- DIRECTIONS FOR THIS TASK -
Restate the whole listing word for word. Pictures are left out.

Clips as scene scripts
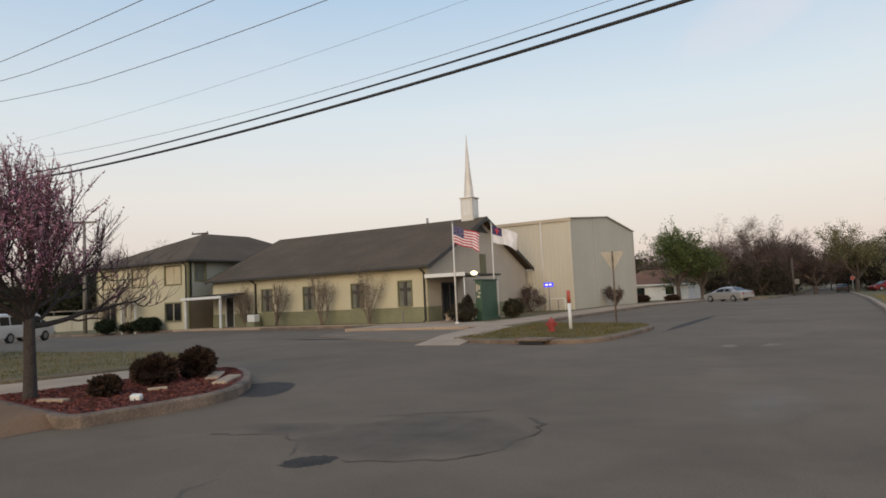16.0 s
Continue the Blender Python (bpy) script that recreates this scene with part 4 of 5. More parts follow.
bmesh.ops.transform(bm, matrix=Matrix.Translation((-17.0, 46.4, 2.62)) @ Matrix.Diagonal((1.3, 1.3, 0.8, 1)), verts=bm.verts)
part("bulb", bm, M_LAMP, pl, "glowing warm bulb", True)

# steeple
SX, SY = -20.3, 52.45
st = part("steeple", boxes(((SX - 0.42, SY - 0.42, 5.9), (SX + 0.42, SY + 0.42, 7.55)), bevel=0.02), M_STEEPLE, church, "white steeple base")
part("cornice", boxes(((SX - 0.48, SY - 0.48, 7.552), (SX + 0.48, SY + 0.48, 7.64)), bevel=0.02), M_STEEPLE, st)
lathe("spire", [(0.36, 7.642), (0.33, 7.8), (0.16, 9.6), (0.035, 11.3), (0.012, 11.75)], M_STEEPLE, st, (SX, SY, 0), sides=8)
part("belfry_panel", boxes(((SX - 0.26, SY - 0.425, 6.5), (SX + 0.26, SY - 0.4215, 7.4)), ((SX + 0.4215, SY - 0.26, 6.5), (SX + 0.425, SY + 0.26, 7.4))), M_WHITE, st)

# side porch in the corner by the two-storey block
slab("side_porch_roof", [(-37.05, 43.75, 2.08), (-33.35, 43.75, 2.10), (-33.35, 45.78, 2.32), (-37.05, 45.78, 2.30)], 0.09, M_FASCIA, church, "flat dark porch roof")
slab("side_porch_fascia", [(-37.08, 43.69, 2.115), (-33.32, 43.69, 2.135), (-33.32, 43.746, 2.135), (-37.08, 43.746, 2.115)], 0.15, M_WHITE, church, "white porch fascia")
for x in (-36.85, -33.62):
    part("side_porch_post", boxes(((x - 0.06, 43.86, 0.1), (x + 0.06, 43.98, 1.995)), bevel=0.01), M_WHITE, church, "white square post")
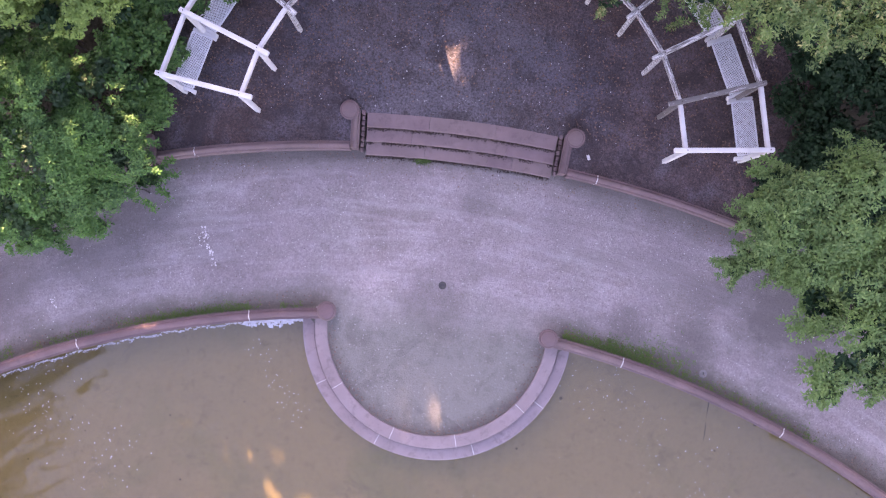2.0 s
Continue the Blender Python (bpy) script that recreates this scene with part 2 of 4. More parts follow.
def floor_material():
    """Tan silt on the concrete floor of the basin, greened by algae, with dark drifts and crawling stains."""
    n = Nodes("basin_silt")
    co = n.coords()
    big = n.noise(co, 0.22, 4, 0.6)
    mid = n.noise(co, 1.1, 7, 0.72, 0.3)
    fine = n.noise(co, 14, 4, 0.6)
    base = n.mix(n.ramp(big, (0.35, 0.0), (0.65, 1.0)), (0.170, 0.163, 0.098), (0.222, 0.194, 0.115))
    base = n.mix(n.ramp(mid, (0.52, 0.0), (0.72, 0.7)), base, (0.105, 0.10, 0.06))
    out = n.add("VectorMath", {0: co}, operation="LENGTH").outputs["Value"]
    out = n.math("ADD", out, n.math("MULTIPLY", big, 5.0))
    base = n.mix(n.ramp(n.math("DIVIDE", out, 40.0), (0.36, 0.0), (0.50, 0.8)), base, (0.232, 0.192, 0.128))
    algae = n.math("SUBTRACT", n.noise(co, 0.4, 5, 0.62, 0.5), n.ramp(n.math("DIVIDE", out, 40.0), (0.38, 0.0), (0.52, 0.12)))
    base = n.mix(n.ramp(algae, (0.42, 0.0), (0.62, 0.6)), base, (0.118, 0.142, 0.062))
    scum = n.noise(co, 3.6, 6, 0.75, 0.5)
    base = n.mix(n.ramp(scum, (0.56, 0.0), (0.70, 0.45)), base, (0.085, 0.078, 0.05))
    base = n.mix(n.ramp(n.noise(co, 2.4, 5, 0.7, 0.3), (0.60, 0.0), (0.72, 0.35)), base, (0.27, 0.235, 0.15))
    # dark drifts gathered in trails between the slabs' low places
    bent = n.add("VectorMath", {0: co, 1: n.add("TexNoise", {"Vector": co, "Scale": 1.2, "Detail": 4.0}).outputs["Color"]}, operation="ADD").outputs[0]
    trails = n.add("TexVoronoi", {"Vector": bent, "Scale": 0.42})
    trails.feature = "DISTANCE_TO_EDGE"
    where = n.math("MULTIPLY", n.ramp(trails.outputs["Distance"], (0.015, 1.0), (0.07, 0.0)), n.ramp(n.noise(co, 0.75, 5, 0.7), (0.47, 0.0), (0.60, 0.6)))
    drift = n.add("VectorMath", {0: co, 1: (4.1, 10.5, -0.52)}, operation="DISTANCE").outputs["Value"]
    where = n.math("MULTIPLY", where, n.ramp(n.math("DIVIDE", drift, 10.0), (0.40, 1.0), (0.62, 0.0)))
    base = n.mix(where, base, (0.058, 0.058, 0.048))
    base = n.mix(n.ramp(n.noise(co, 0.8, 7, 0.78, 0.6), (0.58, 0.0), (0.70, 0.45)), base, (0.085, 0.083, 0.068))
    base = n.mix(n.ramp(fine, (0.48, 0.0), (0.72, 0.32)), base, (0.11, 0.095, 0.05))
    base = n.mix(n.ramp(n.noise(co, 34, 3, 0.6), (0.52, 0.0), (0.75, 0.16)), base, (0.30, 0.26, 0.16))
    # dark bluish ring in the floor colour, standing in for broken water's reflection
    near = n.add("VectorMath", {0: co, 1: (0.0, 4.1, -0.52)}, operation="DISTANCE").outputs["Value"]
    near = n.math("ADD", near, n.math("MULTIPLY", mid, 1.2))
    base = n.mix(n.ramp(n.math("DIVIDE", near, 4.0), (0.36, 0.8), (0.90, 0.0)), base, (0.045, 0.053, 0.062))
    for scale, tone in ((1.7, (0.06, 0.05, 0.035)), (1.15, (0.045, 0.04, 0.03))):
        dots = n.add("TexVoronoi", {"Vector": co, "Scale": scale})
        base = n.mix(n.ramp(dots.outputs["Distance"], (0.035, 0.85), (0.055, 0.0)), base, tone)
    return n.done(n.surface(base, 0.9, n.bump(mid, 0.2, 0.02)))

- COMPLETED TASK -
16.0 s
Continue the Blender Python (bpy) script that recreates this scene with part 4 of 5. More parts follow.
bmesh.ops.transform(bm, matrix=Matrix.Translation((-17.0, 46.4, 2.62)) @ Matrix.Diagonal((1.3, 1.3, 0.8, 1)), verts=bm.verts)
part("bulb", bm, M_LAMP, pl, "glowing warm bulb", True)

# steeple
SX, SY = -20.3, 52.45
st = part("steeple", boxes(((SX - 0.42, SY - 0.42, 5.9), (SX + 0.42, SY + 0.42, 7.55)), bevel=0.02), M_STEEPLE, church, "white steeple base")
part("cornice", boxes(((SX - 0.48, SY - 0.48, 7.552), (SX + 0.48, SY + 0.48, 7.64)), bevel=0.02), M_STEEPLE, st)
lathe("spire", [(0.36, 7.642), (0.33, 7.8), (0.16, 9.6), (0.035, 11.3), (0.012, 11.75)], M_STEEPLE, st, (SX, SY, 0), sides=8)
part("belfry_panel", boxes(((SX - 0.26, SY - 0.425, 6.5), (SX + 0.26, SY - 0.4215, 7.4)), ((SX + 0.4215, SY - 0.26, 6.5), (SX + 0.425, SY + 0.26, 7.4))), M_WHITE, st)

# side porch in the corner by the two-storey block
slab("side_porch_roof", [(-37.05, 43.75, 2.08), (-33.35, 43.75, 2.10), (-33.35, 45.78, 2.32), (-37.05, 45.78, 2.30)], 0.09, M_FASCIA, church, "flat dark porch roof")
slab("side_porch_fascia", [(-37.08, 43.69, 2.115), (-33.32, 43.69, 2.135), (-33.32, 43.746, 2.135), (-37.08, 43.746, 2.115)], 0.15, M_WHITE, church, "white porch fascia")
for x in (-36.85, -33.62):
    part("side_porch_post", boxes(((x - 0.06, 43.86, 0.1), (x + 0.06, 43.98, 1.995)), bevel=0.01), M_WHITE, church, "white square post")
2.0 s
Continue the Blender Python (bpy) script that recreates this scene with part 2 of 4. More parts follow.
def floor_material():
    """Tan silt on the concrete floor of the basin, greened by algae, with dark drifts and crawling stains."""
    n = Nodes("basin_silt")
    co = n.coords()
    big = n.noise(co, 0.22, 4, 0.6)
    mid = n.noise(co, 1.1, 7, 0.72, 0.3)
    fine = n.noise(co, 14, 4, 0.6)
    base = n.mix(n.ramp(big, (0.35, 0.0), (0.65, 1.0)), (0.170, 0.163, 0.098), (0.222, 0.194, 0.115))
    base = n.mix(n.ramp(mid, (0.52, 0.0), (0.72, 0.7)), base, (0.105, 0.10, 0.06))
    out = n.add("VectorMath", {0: co}, operation="LENGTH").outputs["Value"]
    out = n.math("ADD", out, n.math("MULTIPLY", big, 5.0))
    base = n.mix(n.ramp(n.math("DIVIDE", out, 40.0), (0.36, 0.0), (0.50, 0.8)), base, (0.232, 0.192, 0.128))
    algae = n.math("SUBTRACT", n.noise(co, 0.4, 5, 0.62, 0.5), n.ramp(n.math("DIVIDE", out, 40.0), (0.38, 0.0), (0.52, 0.12)))
    base = n.mix(n.ramp(algae, (0.42, 0.0), (0.62, 0.6)), base, (0.118, 0.142, 0.062))
    scum = n.noise(co, 3.6, 6, 0.75, 0.5)
    base = n.mix(n.ramp(scum, (0.56, 0.0), (0.70, 0.45)), base, (0.085, 0.078, 0.05))
    base = n.mix(n.ramp(n.noise(co, 2.4, 5, 0.7, 0.3), (0.60, 0.0), (0.72, 0.35)), base, (0.27, 0.235, 0.15))
    # dark drifts gathered in trails between the slabs' low places
    bent = n.add("VectorMath", {0: co, 1: n.add("TexNoise", {"Vector": co, "Scale": 1.2, "Detail": 4.0}).outputs["Color"]}, operation="ADD").outputs[0]
    trails = n.add("TexVoronoi", {"Vector": bent, "Scale": 0.42})
    trails.feature = "DISTANCE_TO_EDGE"
    where = n.math("MULTIPLY", n.ramp(trails.outputs["Distance"], (0.015, 1.0), (0.07, 0.0)), n.ramp(n.noise(co, 0.75, 5, 0.7), (0.47, 0.0), (0.60, 0.6)))
    drift = n.add("VectorMath", {0: co, 1: (4.1, 10.5, -0.52)}, operation="DISTANCE").outputs["Value"]
    where = n.math("MULTIPLY", where, n.ramp(n.math("DIVIDE", drift, 10.0), (0.40, 1.0), (0.62, 0.0)))
    base = n.mix(where, base, (0.058, 0.058, 0.048))
    base = n.mix(n.ramp(n.noise(co, 0.8, 7, 0.78, 0.6), (0.58, 0.0), (0.70, 0.45)), base, (0.085, 0.083, 0.068))
    base = n.mix(n.ramp(fine, (0.48, 0.0), (0.72, 0.32)), base, (0.11, 0.095, 0.05))
    base = n.mix(n.ramp(n.noise(co, 34, 3, 0.6), (0.52, 0.0), (0.75, 0.16)), base, (0.30, 0.26, 0.16))
    # dark bluish ring in the floor colour, standing in for broken water's reflection
    near = n.add("VectorMath", {0: co, 1: (0.0, 4.1, -0.52)}, operation="DISTANCE").outputs["Value"]
    near = n.math("ADD", near, n.math("MULTIPLY", mid, 1.2))
    base = n.mix(n.ramp(n.math("DIVIDE", near, 4.0), (0.36, 0.8), (0.90, 0.0)), base, (0.045, 0.053, 0.062))
    for scale, tone in ((1.7, (0.06, 0.05, 0.035)), (1.15, (0.045, 0.04, 0.03))):
        dots = n.add("TexVoronoi", {"Vector": co, "Scale": scale})
        base = n.mix(n.ramp(dots.outputs["Distance"], (0.035, 0.85), (0.055, 0.0)), base, tone)
    return n.done(n.surface(base, 0.9, n.bump(mid, 0.2, 0.02)))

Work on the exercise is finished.